それが全然(笑)。高校は女子高だったから、“第2ボタン”みたいな甘酸っぱい思い出もないし、美容専門学校も高校生のときに通信教育を受けていたから、専門コースに1年間通っただけなの。生徒の年齢もバラバラだし、友達と別れる寂しさみたいなものもなくて。卒業するときにはヘアメイクアップアーティストのアシスタントになることが決まってたので、「早くアシスタントの仕事がしたい!」というワクワクするような気持ちでいっぱいでした。

――高校時代から美容専門学校の通信教育を受けていたとは驚きです。

美容師だった母の口車に乗せられたの(笑)。そのころは、美容院の娘は家を継いで美容師になるというのが王道で、母の友人で美容師だった方の娘さんも同じ高校に通っていたので、二人で一緒に通信教育を受けたり、サマースクールに行ったりしていたんです。でも、私は母の美容院を継ぐのではなく、他の道に進みたいと考えていて。専門学校を卒業する頃にたまたま週刊誌をめくっていたら、ヘアメイクアップアーティストのアシスタント募集の記事が載っていたので、すぐに電話をして見たの。母親には面接に受かった後に事後報告(笑)。美容にまつわる仕事ということで許しが出たのかも。卒業旅行は母と一緒に京都へ行きました。

――母娘の卒業旅行、素敵ですね。

初めての母娘二人旅だったの。タクシーを1日チャーターして、観光名所をあれこれ巡って、楽しかったですね。私の一番の恩師は、やっぱり母なのかなと思っています。以前にもコラムでお話ししたけれど、母は仕事も趣味も何でも一生懸命やる人で、美意識や生き方など、いろいろな面で影響を受けたし、母の背中を見て育った気がします。

大人になっても卒業を繰り返し、自由に羽ばたいていたい

――“卒業”というのは人生のひとつの節目ですが、美智子さんが最近“卒業”したことはなんですか?

もう3年前になるけれど、ラ・ドンナからの卒業が一番大きいかな。アシスタントがいる人生、会社を経営する人生から卒業した時は“自由”を感じて、どこにでも羽ばたていけるような気持ちになりました。あまりにも潔かったみたいで、周りに驚かれましたけど(笑)。
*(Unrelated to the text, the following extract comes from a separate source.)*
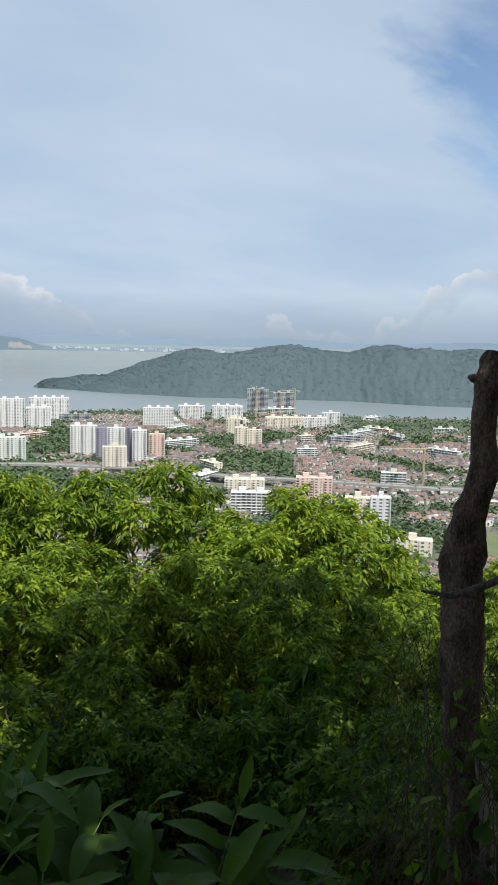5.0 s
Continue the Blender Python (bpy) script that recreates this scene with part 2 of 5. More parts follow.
VINE = material("dry vine", [(0.025, 0.018, 0.012), (0.06, 0.044, 0.028), (0.11, 0.083, 0.054)], 8.0, 0.9)
WATER = material("strait water", [(0.165, 0.193, 0.2), (0.184, 0.213, 0.219), (0.202, 0.231, 0.233)], 0.0012, 0.35, 0.0, spec=0.3)
PLAIN = material("lowland ground", [(0.05, 0.075, 0.04), (0.075, 0.095, 0.055), (0.17, 0.16, 0.14), (0.07, 0.09, 0.05)], 0.006, 0.95, fine=0.45)
# blue-grey haze of distance is mixed into these woodland greens
HAZE_WOOD = material("island woodland", [(0.064, 0.092, 0.102), (0.076, 0.106, 0.115), (0.09, 0.122, 0.128)], 0.012, 0.95, 0.7, 0.09, relief=3.0, fine=0.65, spec=0.1)
# haze painted in: the wooded shore takes a pale blue base colour
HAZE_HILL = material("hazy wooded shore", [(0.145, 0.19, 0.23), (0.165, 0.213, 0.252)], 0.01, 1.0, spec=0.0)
# the hills' blue is air haze put into the colour, close to the sky's
HAZE_RANGE = material("far blue hills", [(0.215, 0.275, 0.345), (0.225, 0.285, 0.355)], 0.01, 1.0, spec=0.0)
# city blocks tinted grey-blue in the colour itself, for haze
HAZE_CITY = material("hazy pale city", [(0.31, 0.35, 0.39), (0.46, 0.49, 0.52)], 0.02, 1.0, spec=0.0, island=0.6)
# concrete of the far bridges, faded by painted-in haze
HAZE_SPAN = material("distant concrete span", [(0.2, 0.225, 0.24), (0.27, 0.29, 0.3)], 0.02, 0.8)
SHED_GREY = material("grey metal roof", [(0.25, 0.27, 0.29), (0.4, 0.42, 0.44)], 0.02, 0.5)
ROOF_PIECE = material("clay tiles", [(0.1, 0.092, 0.09), (0.155, 0.113, 0.1), (0.25, 0.147, 0.118), (0.165, 0.125, 0.113), (0.19, 0.18, 0.172)], 0.012, 0.85, piece=0.35, stops=(0.25, 0.75), coord="Generated")
PLASTER_PIECE = material("house plaster", [(0.42, 0.41, 0.39), (0.58, 0.57, 0.55), (0.74, 0.73, 0.7)], 0.2, 0.85, piece=0.4, stops=(0.15, 0.85))
# leaf greens paled and blued to stand in for haze over the strait
HAZE_LEAF = leaf_material("island canopy", [(0.082, 0.116, 0.124), (0.092, 0.128, 0.134), (0.106, 0.144, 0.146)], rough=0.9, through=0.4, spec=0.05, glow=(1.0, 1.0, 1.0))
# greens lifted towards grey, so the colour carries the plain's haze
TOWN_TREE = leaf_material("town tree foliage", [(0.055, 0.088, 0.05), (0.082, 0.125, 0.062), (0.122, 0.175, 0.076)], rough=0.8, through=0.2)
ROOF_TILE = material("clay roof tile", [(0.1, 0.092, 0.09), (0.155, 0.113, 0.1), (0.25, 0.147, 0.118), (0.165, 0.125, 0.113), (0.19, 0.18, 0.172)], 0.012, 0.85, island=0.35, stops=(0.25, 0.75))
PLASTER = material("white plaster wall", [(0.42, 0.41, 0.39), (0.58, 0.57, 0.55), (0.74, 0.73, 0.7)], 0.2, 0.85, island=0.5, stops=(0.15, 0.85))
WHITE_WALL = material("white painted render", [(0.5, 0.495, 0.48), (0.64, 0.635, 0.61)], 0.06, 0.8, fine=0.4)
CREAM_WALL = material("cream painted render", [(0.52, 0.47, 0.38), (0.64, 0.585, 0.485)], 0.06, 0.8, fine=0.4)
GREY_WALL = material("bare grey concrete frame", [(0.3, 0.31, 0.31), (0.44, 0.45, 0.45)], 0.06, 0.85, fine=0.4)
PINK_WALL = material("pink beige render", [(0.5, 0.37, 0.31), (0.62, 0.48, 0.41)], 0.06, 0.8, fine=0.4)
PURPLE_WALL = material("slate purple render", [(0.2, 0.19, 0.24), (0.28, 0.27, 0.32)], 0.06, 0.8, fine=0.4)
GREEN_WALL = material("pale green render", [(0.44, 0.46, 0.42), (0.57, 0.585, 0.54)], 0.06, 0.8, fine=0.4)
GLASS_DARK = material("dark window glass", [(0.05, 0.06, 0.07), (0.13, 0.15, 0.17)], 0.5, 0.25, spec=0.6, island=0.7, stops=(0.1, 0.9))
SHED_ROOF = material("white metal roof", [(0.17, 0.165, 0.16), (0.28, 0.27, 0.26), (0.5, 0.485, 0.465)], 0.02, 0.5, island=0.6, stops=(0.15, 0.85))
ASPHALT = material("grey road", [(0.09, 0.09, 0.09), (0.16, 0.16, 0.155)], 0.05, 0.9)
VIADUCT = material("stained viaduct concrete", [(0.2, 0.2, 0.19), (0.32, 0.31, 0.29)], 0.05, 0.9)
GRASS = material("short grass field", [(0.1, 0.13, 0.06), (0.15, 0.17, 0.085)], 0.03, 0.95)
YARD = material("pale concrete yard", [(0.12, 0.13, 0.11), (0.2, 0.2, 0.185), (0.28, 0.275, 0.26)], 0.012, 0.9, fine=0.5)
QUARRY = material("bare quarry rock", [(0.22, 0.225, 0.23), (0.33, 0.32, 0.31)], 0.01, 0.95)
EARTH = material("bare earth lot", [(0.24, 0.2, 0.15), (0.36, 0.31, 0.25)], 0.02, 0.95)
CRANE_PAINT = material("crane paint", [(0.4, 0.34, 0.22), (0.5, 0.42, 0.28)], 1.0, 0.6)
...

私は過去を振り返ることはあまりしないタイプなので、卒業は新しい人生のスタートだと前向きに捉えているの。

――大人になっても“卒業”という節目は大事ですよね。

子どもの頃は年齢ごとに区切りが決まっていて、必然的なものとして卒業があるけれど、大人の場合は自分自身でけじめをつけないと何かから卒業できないですよね。それが自分の人生を背負うということなので、きちんと考えて、行動を起こしていくことって大事ですよね。新しいことを始めてまた卒業して……。そうやって卒業を繰り返していく。それが、人生というものかもしれません。

――人生を区切るって必要なことですね。

そうかもしれませんね。何かを始めると区切りやターニングポイントというものが必ず訪れるし、そのタイミングを自分で見極めることが、大人にとっての“卒業”ではないかしら。そして何かから卒業すれば新たな始まりは必ずやってくるので、やりたいことがあったら、どんどんトライすして、合わなかったらやめてもいい。小さなことでもいいから、新しい風をどんどん取り入れていきながら、いくつになっても自由に羽ばたいていけたらいいですよね。